Glorious Things of Thee Are Spoken
This hymn begins with the words, “Glorious things of Thee are spoken, Zion, city of our God.”
Zion was a Jebusite fortress that David conquered and made into the city of Jerusalem (2 Samuel 5:7ff). Zion therefore became another name for Jerusalem—known as the city of David (2 Samuel 5:7), but also as the city of God (Psalm 48:1). The temple was in Jerusalem, and the Israelites equated the temple with God’s presence.
The author of the book of Revelation saw a vision in which there was no temple in the heavenly city, “for its temple is the Lord God the Almighty and the Lamb” (Revelation 21:22). In other words, no temple is required when God is already present.
Paul said that Christians are the temple of God (1 Corinthians 3:16-17; 2 Corinthians 6:16; see also Ephesians 2:19-22). God is present in the hearts of all who make Christ Lord of their lives.
So this hymn equates Zion with the church—formed for God’s own abode and founded on the Rock of Ages (v. 1).
The second verse talks about “streams of living waters, springing from eternal love.” Water, of course, is essential for any city—and for life of every sort.

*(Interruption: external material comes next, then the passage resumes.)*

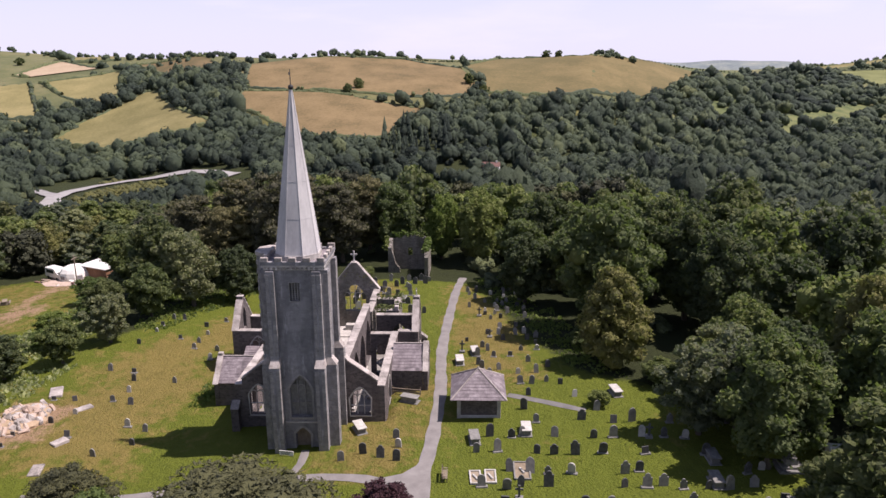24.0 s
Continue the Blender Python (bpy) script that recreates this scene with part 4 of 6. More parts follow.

Jerusalem was served by Spring Gihon, whose water was transported into the city via aqueducts and collected in pools.
But Jesus, speaking to the Samaritan woman at the well, said, “If you knew the gift of God, and who it is who says to you, ‘Give me a drink,’ you would have asked him, and he would have given you living water” (John 4:10). He went on to say, “Everyone who drinks of this water will thirst again, but whoever drinks of the water that I will give him will never thirst again; but the water that I will give him will become in him a well of water springing up to eternal life”(John 4:13-14).
So when this hymn refers to “streams of living waters,” it is talking about Christ’s gift of the stuff of life to those who believe in him.
In verse three, this hymn speaks of “the cloud and fire” that appear “round each habitation.” This is an allusion to the pillar of cloud that led Israel through the wilderness by day—and the pillar of fire that led them by night (Exodus 13:21ff). In other words, the hymn is celebrating God’s presence with us—a presence that is with us always, day and night, through good times and bad.
The third verse also says, “Safe they feed upon the manna which He gives them when they pray.” The manna, of course, was the bread from heaven that God gave the Israelites to sustain them through their wilderness journey. Our manna today is the bread of the Lord’s Supper—the body of the Lord Jesus Christ, broken for us that we might receive the forgiveness of sins and God’s salvation power.
The man who wrote this hymn was John Newton (1725-1807), who also wrote “Amazing Grace.” Newton had been the captain of a slave ship—known for his profanity and cruelty. But he experienced a genuine conversion to the Christian faith. Convinced that the slave trade was wrong, he left his ship and took a job onshore.
He then felt a call to the ministry, and was ordained at age forty and assigned to a church at Olney, England. He continued in ministry through the rest of his long life, even after failing eyesight made it impossible for him to read.
In Olney, Newton worked closely with his friend, William Cowper (1731-1800), a popular poet. Newton invited Cowper to collaborate on a book of hymns that was eventually published as Olney Hymns. This collection included a number of hymns that are still sung today, such as “There is a fountain filled with blood” and “God moves in a mysterious way.”
Scripture quotations from the World English Bible.